§ MATERIAL

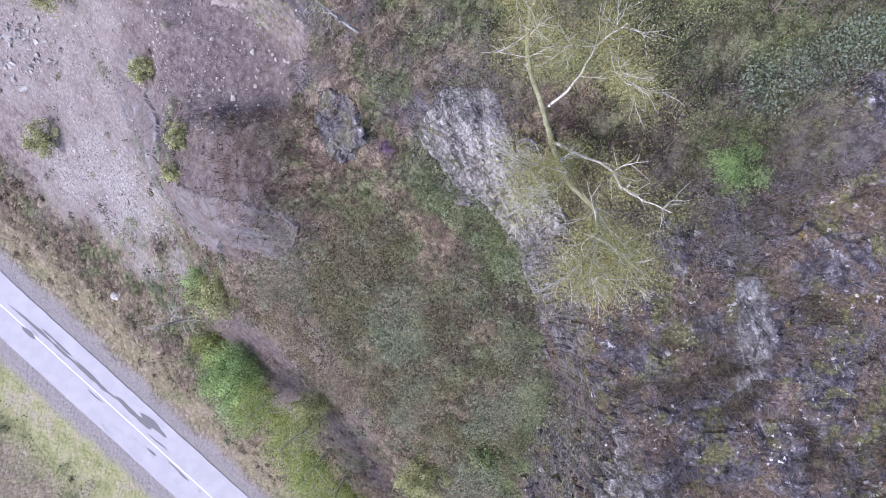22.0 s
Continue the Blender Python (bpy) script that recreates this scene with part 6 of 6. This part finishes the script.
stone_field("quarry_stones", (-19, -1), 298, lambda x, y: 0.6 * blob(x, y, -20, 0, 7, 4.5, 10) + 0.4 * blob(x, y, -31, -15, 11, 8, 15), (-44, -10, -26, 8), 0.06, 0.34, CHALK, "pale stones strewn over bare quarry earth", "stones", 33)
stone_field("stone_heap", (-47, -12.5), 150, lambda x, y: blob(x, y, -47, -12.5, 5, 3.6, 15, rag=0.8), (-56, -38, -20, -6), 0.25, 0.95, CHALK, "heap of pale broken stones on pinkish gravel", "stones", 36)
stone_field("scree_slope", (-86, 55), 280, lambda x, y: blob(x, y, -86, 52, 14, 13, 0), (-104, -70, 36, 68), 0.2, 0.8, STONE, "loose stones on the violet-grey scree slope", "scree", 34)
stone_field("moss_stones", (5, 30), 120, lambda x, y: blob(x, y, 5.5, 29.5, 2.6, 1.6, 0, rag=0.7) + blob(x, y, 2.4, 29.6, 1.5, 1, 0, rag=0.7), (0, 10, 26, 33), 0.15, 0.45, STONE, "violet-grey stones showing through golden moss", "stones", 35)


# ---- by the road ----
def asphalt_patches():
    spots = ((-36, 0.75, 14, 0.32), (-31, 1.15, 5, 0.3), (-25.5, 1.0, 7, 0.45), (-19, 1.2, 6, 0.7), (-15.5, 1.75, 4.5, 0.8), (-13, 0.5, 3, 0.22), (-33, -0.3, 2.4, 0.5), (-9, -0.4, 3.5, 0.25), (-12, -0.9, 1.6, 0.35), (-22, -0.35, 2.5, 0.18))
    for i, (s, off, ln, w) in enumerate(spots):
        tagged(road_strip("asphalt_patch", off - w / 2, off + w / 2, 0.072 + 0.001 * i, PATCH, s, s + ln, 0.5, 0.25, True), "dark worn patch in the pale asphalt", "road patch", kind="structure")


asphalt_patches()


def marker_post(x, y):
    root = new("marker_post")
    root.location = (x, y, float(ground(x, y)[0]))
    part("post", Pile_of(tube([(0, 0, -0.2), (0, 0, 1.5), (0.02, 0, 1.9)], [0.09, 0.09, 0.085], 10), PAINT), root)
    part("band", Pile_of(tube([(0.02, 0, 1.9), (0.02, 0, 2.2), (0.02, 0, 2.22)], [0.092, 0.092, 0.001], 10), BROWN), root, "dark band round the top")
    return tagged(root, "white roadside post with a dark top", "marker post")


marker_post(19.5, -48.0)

§ SHORT PROBLEM
Transcribe the whole listing, character for character, but not its images.

§ CORRECT RESULT
22.0 s
Continue the Blender Python (bpy) script that recreates this scene with part 6 of 6. This part finishes the script.
stone_field("quarry_stones", (-19, -1), 298, lambda x, y: 0.6 * blob(x, y, -20, 0, 7, 4.5, 10) + 0.4 * blob(x, y, -31, -15, 11, 8, 15), (-44, -10, -26, 8), 0.06, 0.34, CHALK, "pale stones strewn over bare quarry earth", "stones", 33)
stone_field("stone_heap", (-47, -12.5), 150, lambda x, y: blob(x, y, -47, -12.5, 5, 3.6, 15, rag=0.8), (-56, -38, -20, -6), 0.25, 0.95, CHALK, "heap of pale broken stones on pinkish gravel", "stones", 36)
stone_field("scree_slope", (-86, 55), 280, lambda x, y: blob(x, y, -86, 52, 14, 13, 0), (-104, -70, 36, 68), 0.2, 0.8, STONE, "loose stones on the violet-grey scree slope", "scree", 34)
stone_field("moss_stones", (5, 30), 120, lambda x, y: blob(x, y, 5.5, 29.5, 2.6, 1.6, 0, rag=0.7) + blob(x, y, 2.4, 29.6, 1.5, 1, 0, rag=0.7), (0, 10, 26, 33), 0.15, 0.45, STONE, "violet-grey stones showing through golden moss", "stones", 35)


# ---- by the road ----
def asphalt_patches():
    spots = ((-36, 0.75, 14, 0.32), (-31, 1.15, 5, 0.3), (-25.5, 1.0, 7, 0.45), (-19, 1.2, 6, 0.7), (-15.5, 1.75, 4.5, 0.8), (-13, 0.5, 3, 0.22), (-33, -0.3, 2.4, 0.5), (-9, -0.4, 3.5, 0.25), (-12, -0.9, 1.6, 0.35), (-22, -0.35, 2.5, 0.18))
    for i, (s, off, ln, w) in enumerate(spots):
        tagged(road_strip("asphalt_patch", off - w / 2, off + w / 2, 0.072 + 0.001 * i, PATCH, s, s + ln, 0.5, 0.25, True), "dark worn patch in the pale asphalt", "road patch", kind="structure")


asphalt_patches()


def marker_post(x, y):
    root = new("marker_post")
    root.location = (x, y, float(ground(x, y)[0]))
    part("post", Pile_of(tube([(0, 0, -0.2), (0, 0, 1.5), (0.02, 0, 1.9)], [0.09, 0.09, 0.085], 10), PAINT), root)
    part("band", Pile_of(tube([(0.02, 0, 1.9), (0.02, 0, 2.2), (0.02, 0, 2.22)], [0.092, 0.092, 0.001], 10), BROWN), root, "dark band round the top")
    return tagged(root, "white roadside post with a dark top", "marker post")


marker_post(19.5, -48.0)